Set task: Print nothing but the lines from the start of the listing below through the line that contains "return np.where(inside, d, -d)". Do not include the pictures.

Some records
+===+
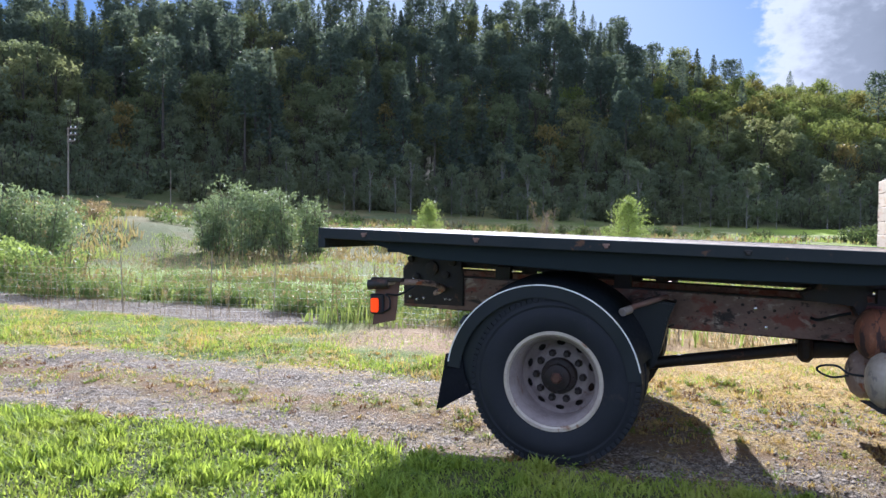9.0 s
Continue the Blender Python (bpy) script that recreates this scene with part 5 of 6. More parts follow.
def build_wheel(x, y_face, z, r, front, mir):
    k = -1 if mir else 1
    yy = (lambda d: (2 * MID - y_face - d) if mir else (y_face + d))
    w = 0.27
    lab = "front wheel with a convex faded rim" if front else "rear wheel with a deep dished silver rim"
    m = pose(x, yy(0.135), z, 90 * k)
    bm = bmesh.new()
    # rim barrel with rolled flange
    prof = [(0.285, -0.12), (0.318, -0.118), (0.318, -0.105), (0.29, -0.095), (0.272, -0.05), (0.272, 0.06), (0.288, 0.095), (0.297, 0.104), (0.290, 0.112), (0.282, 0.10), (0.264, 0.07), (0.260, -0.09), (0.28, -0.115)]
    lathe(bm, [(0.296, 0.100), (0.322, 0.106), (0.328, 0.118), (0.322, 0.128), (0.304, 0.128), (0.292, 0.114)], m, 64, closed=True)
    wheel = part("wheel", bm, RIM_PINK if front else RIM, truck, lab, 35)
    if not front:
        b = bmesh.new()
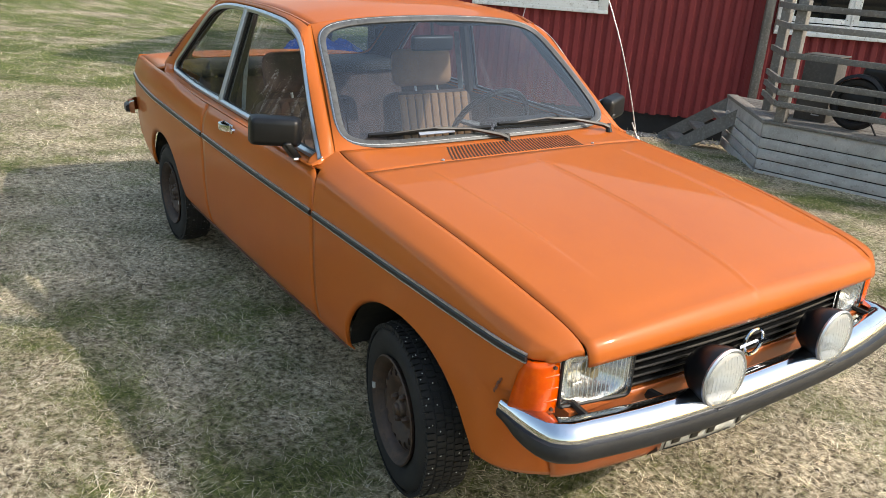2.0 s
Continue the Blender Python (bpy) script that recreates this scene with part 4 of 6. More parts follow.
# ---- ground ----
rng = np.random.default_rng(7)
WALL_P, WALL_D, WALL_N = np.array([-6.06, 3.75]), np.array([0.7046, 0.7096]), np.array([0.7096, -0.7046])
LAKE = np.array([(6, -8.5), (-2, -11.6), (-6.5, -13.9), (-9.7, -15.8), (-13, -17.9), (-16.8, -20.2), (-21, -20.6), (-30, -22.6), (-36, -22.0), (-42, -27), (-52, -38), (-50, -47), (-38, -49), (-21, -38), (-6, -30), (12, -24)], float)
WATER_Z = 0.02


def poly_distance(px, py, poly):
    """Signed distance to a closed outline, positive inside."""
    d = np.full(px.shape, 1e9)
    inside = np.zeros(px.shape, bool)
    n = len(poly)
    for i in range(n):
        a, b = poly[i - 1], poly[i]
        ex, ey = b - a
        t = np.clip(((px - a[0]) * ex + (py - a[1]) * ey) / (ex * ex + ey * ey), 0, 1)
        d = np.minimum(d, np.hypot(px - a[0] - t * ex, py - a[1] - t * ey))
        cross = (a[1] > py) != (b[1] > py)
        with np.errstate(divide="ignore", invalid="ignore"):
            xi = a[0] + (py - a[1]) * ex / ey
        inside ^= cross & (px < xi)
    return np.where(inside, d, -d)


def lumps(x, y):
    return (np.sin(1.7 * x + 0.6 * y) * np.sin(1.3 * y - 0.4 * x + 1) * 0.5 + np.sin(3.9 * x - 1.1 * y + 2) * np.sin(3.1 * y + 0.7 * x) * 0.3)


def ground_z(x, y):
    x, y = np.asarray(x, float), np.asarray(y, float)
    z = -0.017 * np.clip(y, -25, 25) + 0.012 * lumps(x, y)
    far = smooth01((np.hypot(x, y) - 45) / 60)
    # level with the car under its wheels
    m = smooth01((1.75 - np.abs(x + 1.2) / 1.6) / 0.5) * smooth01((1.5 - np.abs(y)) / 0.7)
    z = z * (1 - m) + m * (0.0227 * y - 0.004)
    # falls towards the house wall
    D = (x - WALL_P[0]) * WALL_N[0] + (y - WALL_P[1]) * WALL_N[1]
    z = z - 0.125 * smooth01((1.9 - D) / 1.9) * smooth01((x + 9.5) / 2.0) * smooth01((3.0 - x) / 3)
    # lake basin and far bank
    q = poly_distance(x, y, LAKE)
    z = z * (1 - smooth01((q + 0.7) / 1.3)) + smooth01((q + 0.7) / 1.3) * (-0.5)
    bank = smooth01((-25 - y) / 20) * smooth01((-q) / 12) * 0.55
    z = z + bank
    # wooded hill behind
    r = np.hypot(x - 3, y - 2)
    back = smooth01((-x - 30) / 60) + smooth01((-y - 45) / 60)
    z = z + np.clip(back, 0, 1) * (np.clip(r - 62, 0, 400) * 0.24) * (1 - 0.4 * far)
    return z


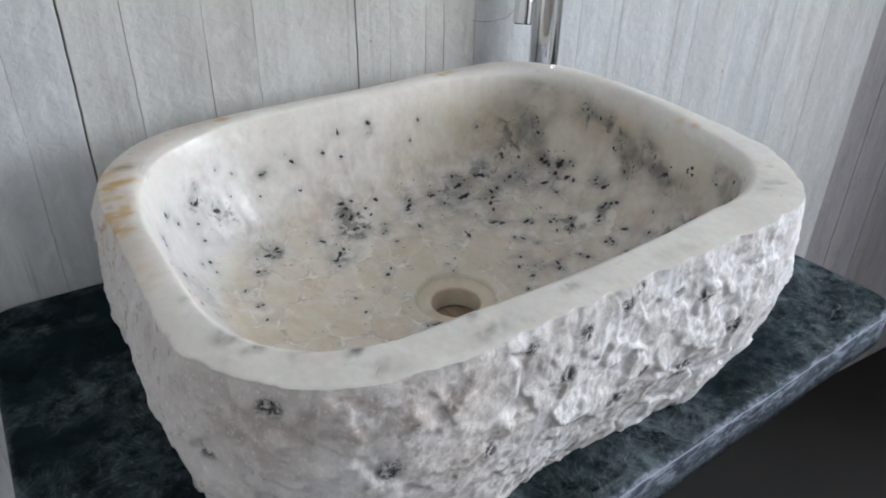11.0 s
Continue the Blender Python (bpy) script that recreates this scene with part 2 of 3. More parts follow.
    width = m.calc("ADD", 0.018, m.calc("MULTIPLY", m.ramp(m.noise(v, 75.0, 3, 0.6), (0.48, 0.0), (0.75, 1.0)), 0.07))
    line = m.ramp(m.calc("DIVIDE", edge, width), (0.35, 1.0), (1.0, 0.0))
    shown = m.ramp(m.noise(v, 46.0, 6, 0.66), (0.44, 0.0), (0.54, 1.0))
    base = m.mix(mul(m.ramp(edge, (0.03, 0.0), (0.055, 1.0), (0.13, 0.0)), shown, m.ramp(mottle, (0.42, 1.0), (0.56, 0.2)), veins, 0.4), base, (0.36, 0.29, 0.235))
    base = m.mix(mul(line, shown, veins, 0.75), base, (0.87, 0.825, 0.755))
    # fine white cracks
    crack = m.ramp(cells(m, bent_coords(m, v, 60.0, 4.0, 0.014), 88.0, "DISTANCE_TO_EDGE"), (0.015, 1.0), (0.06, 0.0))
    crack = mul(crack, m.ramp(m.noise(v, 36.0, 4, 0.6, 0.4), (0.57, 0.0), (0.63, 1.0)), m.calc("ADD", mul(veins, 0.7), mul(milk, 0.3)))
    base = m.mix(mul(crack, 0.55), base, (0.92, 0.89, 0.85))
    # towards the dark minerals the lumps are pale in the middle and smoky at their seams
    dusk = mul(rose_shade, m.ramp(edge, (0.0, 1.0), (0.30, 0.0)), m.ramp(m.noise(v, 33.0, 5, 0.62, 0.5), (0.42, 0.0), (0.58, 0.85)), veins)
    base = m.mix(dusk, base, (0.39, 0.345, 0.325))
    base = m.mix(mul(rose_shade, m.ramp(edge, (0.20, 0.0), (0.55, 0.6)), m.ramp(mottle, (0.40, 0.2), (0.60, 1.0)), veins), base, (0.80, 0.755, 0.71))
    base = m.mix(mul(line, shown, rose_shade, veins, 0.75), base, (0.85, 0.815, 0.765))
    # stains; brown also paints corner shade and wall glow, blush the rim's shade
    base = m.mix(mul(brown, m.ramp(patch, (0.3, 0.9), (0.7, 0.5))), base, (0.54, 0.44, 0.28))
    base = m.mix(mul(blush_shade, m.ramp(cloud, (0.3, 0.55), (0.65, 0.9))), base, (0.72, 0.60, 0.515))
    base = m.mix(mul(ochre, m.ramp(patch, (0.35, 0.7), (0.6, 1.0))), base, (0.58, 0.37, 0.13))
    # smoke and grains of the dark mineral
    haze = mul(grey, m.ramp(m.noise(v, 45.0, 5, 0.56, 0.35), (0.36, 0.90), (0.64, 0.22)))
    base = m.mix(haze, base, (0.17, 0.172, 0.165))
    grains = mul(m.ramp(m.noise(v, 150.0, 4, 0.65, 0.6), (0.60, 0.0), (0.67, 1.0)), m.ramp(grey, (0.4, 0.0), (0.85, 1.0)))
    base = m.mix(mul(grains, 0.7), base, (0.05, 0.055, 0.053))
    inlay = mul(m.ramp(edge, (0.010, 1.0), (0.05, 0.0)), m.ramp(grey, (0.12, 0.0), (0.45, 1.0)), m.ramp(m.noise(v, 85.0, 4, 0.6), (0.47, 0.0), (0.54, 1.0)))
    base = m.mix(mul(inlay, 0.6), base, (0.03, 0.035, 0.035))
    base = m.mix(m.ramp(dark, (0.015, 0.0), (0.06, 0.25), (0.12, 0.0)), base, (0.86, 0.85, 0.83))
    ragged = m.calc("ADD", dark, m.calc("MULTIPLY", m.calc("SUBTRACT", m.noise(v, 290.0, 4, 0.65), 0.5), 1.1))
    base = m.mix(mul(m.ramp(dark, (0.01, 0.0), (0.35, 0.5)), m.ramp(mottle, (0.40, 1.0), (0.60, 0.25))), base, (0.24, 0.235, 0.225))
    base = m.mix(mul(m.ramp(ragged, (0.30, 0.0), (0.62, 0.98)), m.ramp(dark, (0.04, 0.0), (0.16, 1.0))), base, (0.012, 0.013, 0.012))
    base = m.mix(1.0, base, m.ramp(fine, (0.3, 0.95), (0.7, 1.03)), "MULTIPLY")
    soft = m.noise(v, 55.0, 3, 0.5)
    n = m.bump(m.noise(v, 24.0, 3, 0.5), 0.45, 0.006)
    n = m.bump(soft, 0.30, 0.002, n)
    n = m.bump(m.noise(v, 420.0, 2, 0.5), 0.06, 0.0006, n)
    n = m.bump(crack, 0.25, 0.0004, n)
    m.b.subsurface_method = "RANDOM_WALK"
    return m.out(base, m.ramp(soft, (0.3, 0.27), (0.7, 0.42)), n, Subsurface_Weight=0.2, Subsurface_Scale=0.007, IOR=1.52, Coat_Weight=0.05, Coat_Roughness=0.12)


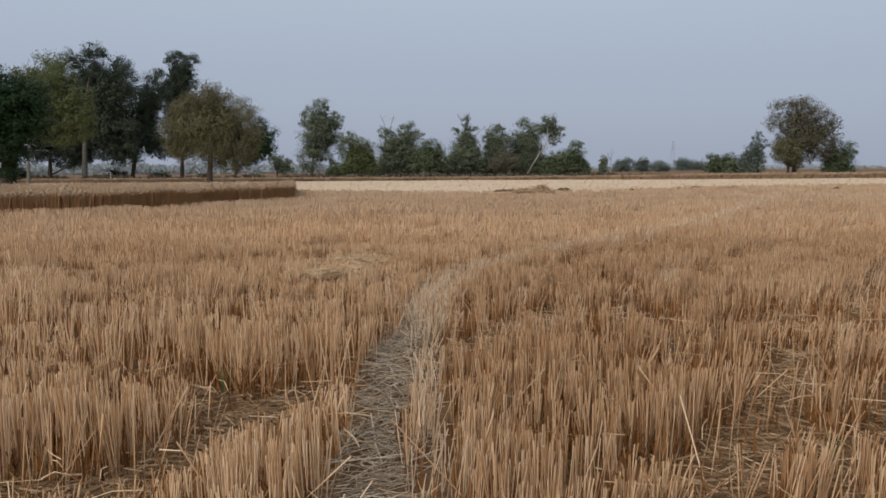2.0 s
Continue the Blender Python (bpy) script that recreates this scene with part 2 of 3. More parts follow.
+===+
Task result:
9.0 s
Continue the Blender Python (bpy) script that recreates this scene with part 5 of 6. More parts follow.
def build_wheel(x, y_face, z, r, front, mir):
    k = -1 if mir else 1
    yy = (lambda d: (2 * MID - y_face - d) if mir else (y_face + d))
    w = 0.27
    lab = "front wheel with a convex faded rim" if front else "rear wheel with a deep dished silver rim"
    m = pose(x, yy(0.135), z, 90 * k)
    bm = bmesh.new()
    # rim barrel with rolled flange
    prof = [(0.285, -0.12), (0.318, -0.118), (0.318, -0.105), (0.29, -0.095), (0.272, -0.05), (0.272, 0.06), (0.288, 0.095), (0.297, 0.104), (0.290, 0.112), (0.282, 0.10), (0.264, 0.07), (0.260, -0.09), (0.28, -0.115)]
    lathe(bm, [(0.296, 0.100), (0.322, 0.106), (0.328, 0.118), (0.322, 0.128), (0.304, 0.128), (0.292, 0.114)], m, 64, closed=True)
    wheel = part("wheel", bm, RIM_PINK if front else RIM, truck, lab, 35)
    if not front:
        b = bmesh.new()
2.0 s
Continue the Blender Python (bpy) script that recreates this scene with part 4 of 6. More parts follow.
# ---- ground ----
rng = np.random.default_rng(7)
WALL_P, WALL_D, WALL_N = np.array([-6.06, 3.75]), np.array([0.7046, 0.7096]), np.array([0.7096, -0.7046])
LAKE = np.array([(6, -8.5), (-2, -11.6), (-6.5, -13.9), (-9.7, -15.8), (-13, -17.9), (-16.8, -20.2), (-21, -20.6), (-30, -22.6), (-36, -22.0), (-42, -27), (-52, -38), (-50, -47), (-38, -49), (-21, -38), (-6, -30), (12, -24)], float)
WATER_Z = 0.02


def poly_distance(px, py, poly):
    """Signed distance to a closed outline, positive inside."""
    d = np.full(px.shape, 1e9)
    inside = np.zeros(px.shape, bool)
    n = len(poly)
    for i in range(n):
        a, b = poly[i - 1], poly[i]
        ex, ey = b - a
        t = np.clip(((px - a[0]) * ex + (py - a[1]) * ey) / (ex * ex + ey * ey), 0, 1)
        d = np.minimum(d, np.hypot(px - a[0] - t * ex, py - a[1] - t * ey))
        cross = (a[1] > py) != (b[1] > py)
        with np.errstate(divide="ignore", invalid="ignore"):
            xi = a[0] + (py - a[1]) * ex / ey
        inside ^= cross & (px < xi)
    return np.where(inside, d, -d)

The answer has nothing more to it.